The debate over fundamentalism has been particularly strong in Pakistan in the aftermath of 11 September because President Pervez Musharraf is cracking down on militant groups there in response to appeals from Washington. Many of the militant groups had close ties with Afghanistan's former ruling Taliban, and Washington worries they are providing a new base for fleeing members of the militia and the Al-Qaeda terrorist network.

Since the Taliban's collapse late last year, Pakistan has seen a spate of bombings aimed at Western targets but which mostly have killed Pakistani bystanders. As public outrage has increased, Pakistan's two largest fundamentalist groups have stressed that they seek social change only through nonviolent means. The most radical groups -- now banned by the government -- have gone underground.

In Central Asia, 11 September also has fueled the debate over fundamentalism as most of the region's presidents have joined America's war on terrorism. They have stepped up their own fights with armed Islamist opponents, who accuse the presidents of godlessness and for years have operated from bases in Afghanistan.

Sheikh Muhammad Sodiq Muhamad Yusuf is one of Central Asia's most respected Islamic scholars. He says that groups like Uzbekistan's Hizb ut-Tahrir, which advocates the creation of a region-wide Islamic state, have gained appeal because the region's post-Soviet governments have tried to resist a popular return to mainstream Islam -- possibly for fear of losing power. The governments have restricted the construction of new mosques and the publishing of religious tomes by mainstream religious leaders: "People who want to learn Islam have no possibility to do that in an easy, correct and free way. That's why Hizb ut-Tahrir and other radical groups have had a chance to spread their radical and violent ideas by illegal and secretive ways and to introduce their ideas to ordinary people as true Islam. To stop this process, Islamic education should be put on the right track [encouraged by the government and brought into the mainstream]."

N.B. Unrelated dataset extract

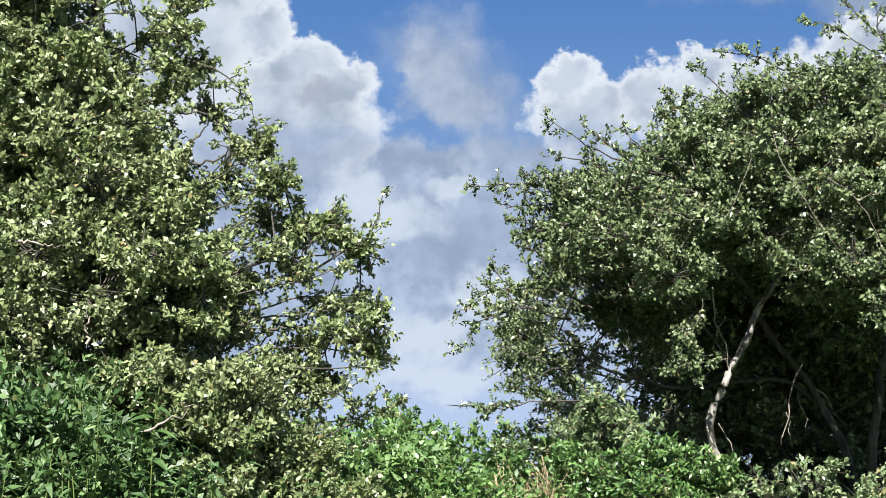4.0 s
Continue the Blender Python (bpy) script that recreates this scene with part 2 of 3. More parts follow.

Throughout the Muslim world, the militant fundamentalist groups have seen themselves as underdogs in a struggle which usually ends in victory for the well-armed governments they oppose. But the militants take strength from the fact that several Islamic revolutions in modern times have succeeded despite the odds. The most recent example is Iran's 1979 Islamic revolution, which swept aside the shah and established clerical rule instead. A slightly older case is Saudi Arabia, where the Saud family made common cause with the fundamentalist Wahhabi sect to take power in 1932. Both Iran and Saudi Arabia strictly apply Islamic law, making them the most fundamentalist Muslim states in the world today.

But even when an Islamic revolution does succeed, it does not spell an end to the social debate.

Instead, in Iran today, the debate is over to what extent a modern society can successfully operate as a theocracy. Iranian reformers argue that the ruling clergy must share power with secular figures, and particularly technocrats, in order to give ordinary people more of a stake in the system and to develop the economy.

Mohammad Khatami has twice won the Iranian presidency in landslides by promising greater personal and political freedoms under clerical rule. However, the reforms have been blocked by conservative clerics, who fear that giving up too much of their political power will mean a return to a secular state. Khatami has recently pledged to ask parliament to strengthen his presidential powers so that he can better pursue the reforms that many Iranians support.

And in Saudi Arabia, the Wahhabi-backed Saud monarchy is now itself the target of newer fundamentalist groups, which accuse it of corruption and pandering to Western interests. The best known of these new groups -- which spring directly from the Wahhabis themselves -- is Saudi-born Osama bin Laden's Al-Qaeda, the same group responsible for the 11 September attacks.